Task goal: Write every line out verbatim and omit the pictures.

****************************************

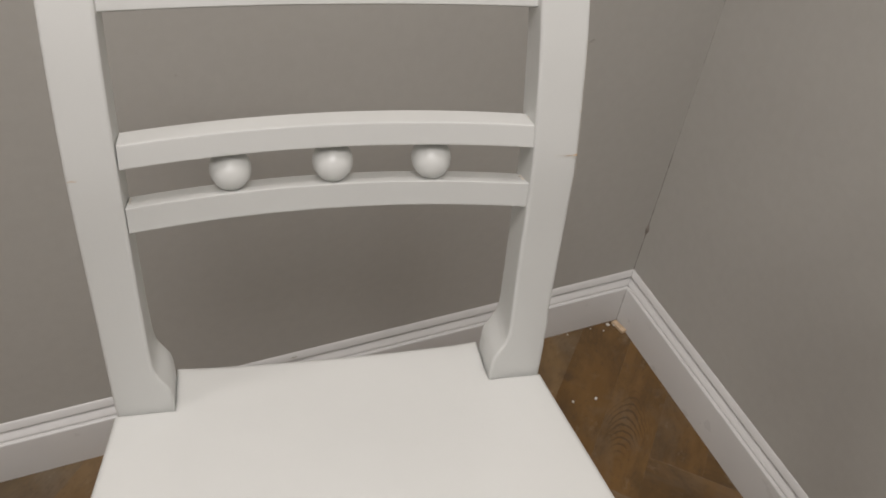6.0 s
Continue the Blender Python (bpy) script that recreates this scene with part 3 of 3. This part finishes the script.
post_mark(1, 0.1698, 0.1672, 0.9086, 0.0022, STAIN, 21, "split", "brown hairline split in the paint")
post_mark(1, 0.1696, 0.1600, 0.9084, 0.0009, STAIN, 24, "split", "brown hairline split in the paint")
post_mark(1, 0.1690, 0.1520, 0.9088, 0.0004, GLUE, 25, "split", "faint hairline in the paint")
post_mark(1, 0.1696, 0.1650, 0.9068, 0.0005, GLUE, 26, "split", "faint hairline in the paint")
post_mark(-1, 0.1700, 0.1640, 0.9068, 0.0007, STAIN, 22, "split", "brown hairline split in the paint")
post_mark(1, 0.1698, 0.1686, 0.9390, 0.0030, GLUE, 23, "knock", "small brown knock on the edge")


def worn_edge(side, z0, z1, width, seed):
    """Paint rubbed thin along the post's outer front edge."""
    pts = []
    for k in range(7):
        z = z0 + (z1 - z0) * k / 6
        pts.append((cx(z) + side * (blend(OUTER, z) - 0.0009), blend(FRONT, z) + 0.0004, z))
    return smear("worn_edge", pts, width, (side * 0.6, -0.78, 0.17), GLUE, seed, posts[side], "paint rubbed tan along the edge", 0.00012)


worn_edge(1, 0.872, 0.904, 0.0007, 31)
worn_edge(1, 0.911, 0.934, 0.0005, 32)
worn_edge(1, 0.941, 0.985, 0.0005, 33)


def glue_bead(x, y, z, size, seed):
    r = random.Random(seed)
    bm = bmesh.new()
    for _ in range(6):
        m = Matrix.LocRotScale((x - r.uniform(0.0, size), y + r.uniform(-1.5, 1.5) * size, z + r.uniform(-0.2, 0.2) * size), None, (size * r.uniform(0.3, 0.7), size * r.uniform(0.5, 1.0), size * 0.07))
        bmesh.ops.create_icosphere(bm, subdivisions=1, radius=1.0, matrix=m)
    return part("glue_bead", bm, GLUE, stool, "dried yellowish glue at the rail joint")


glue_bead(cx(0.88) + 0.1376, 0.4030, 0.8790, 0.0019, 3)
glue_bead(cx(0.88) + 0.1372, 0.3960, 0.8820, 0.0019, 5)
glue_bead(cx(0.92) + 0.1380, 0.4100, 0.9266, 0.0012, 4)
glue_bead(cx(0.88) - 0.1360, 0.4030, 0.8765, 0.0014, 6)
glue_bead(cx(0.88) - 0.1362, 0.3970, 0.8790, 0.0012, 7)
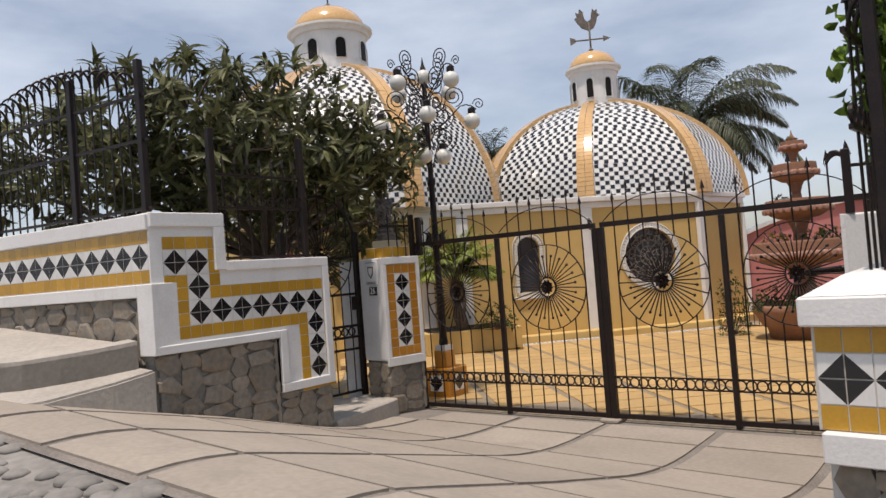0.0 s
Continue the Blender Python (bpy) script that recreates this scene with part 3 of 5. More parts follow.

****************************************

Reply:
6.0 s
Continue the Blender Python (bpy) script that recreates this scene with part 3 of 3. This part finishes the script.
post_mark(1, 0.1698, 0.1672, 0.9086, 0.0022, STAIN, 21, "split", "brown hairline split in the paint")
post_mark(1, 0.1696, 0.1600, 0.9084, 0.0009, STAIN, 24, "split", "brown hairline split in the paint")
post_mark(1, 0.1690, 0.1520, 0.9088, 0.0004, GLUE, 25, "split", "faint hairline in the paint")
post_mark(1, 0.1696, 0.1650, 0.9068, 0.0005, GLUE, 26, "split", "faint hairline in the paint")
post_mark(-1, 0.1700, 0.1640, 0.9068, 0.0007, STAIN, 22, "split", "brown hairline split in the paint")
post_mark(1, 0.1698, 0.1686, 0.9390, 0.0030, GLUE, 23, "knock", "small brown knock on the edge")


def worn_edge(side, z0, z1, width, seed):
    """Paint rubbed thin along the post's outer front edge."""
    pts = []
    for k in range(7):
        z = z0 + (z1 - z0) * k / 6
        pts.append((cx(z) + side * (blend(OUTER, z) - 0.0009), blend(FRONT, z) + 0.0004, z))
    return smear("worn_edge", pts, width, (side * 0.6, -0.78, 0.17), GLUE, seed, posts[side], "paint rubbed tan along the edge", 0.00012)


worn_edge(1, 0.872, 0.904, 0.0007, 31)
worn_edge(1, 0.911, 0.934, 0.0005, 32)
worn_edge(1, 0.941, 0.985, 0.0005, 33)


def glue_bead(x, y, z, size, seed):
    r = random.Random(seed)
    bm = bmesh.new()
    for _ in range(6):
        m = Matrix.LocRotScale((x - r.uniform(0.0, size), y + r.uniform(-1.5, 1.5) * size, z + r.uniform(-0.2, 0.2) * size), None, (size * r.uniform(0.3, 0.7), size * r.uniform(0.5, 1.0), size * 0.07))
        bmesh.ops.create_icosphere(bm, subdivisions=1, radius=1.0, matrix=m)
    return part("glue_bead", bm, GLUE, stool, "dried yellowish glue at the rail joint")


glue_bead(cx(0.88) + 0.1376, 0.4030, 0.8790, 0.0019, 3)
glue_bead(cx(0.88) + 0.1372, 0.3960, 0.8820, 0.0019, 5)
glue_bead(cx(0.92) + 0.1380, 0.4100, 0.9266, 0.0012, 4)
glue_bead(cx(0.88) - 0.1360, 0.4030, 0.8765, 0.0014, 6)
glue_bead(cx(0.88) - 0.1362, 0.3970, 0.8790, 0.0012, 7)
0.0 s
Continue the Blender Python (bpy) script that recreates this scene with part 3 of 5. More parts follow.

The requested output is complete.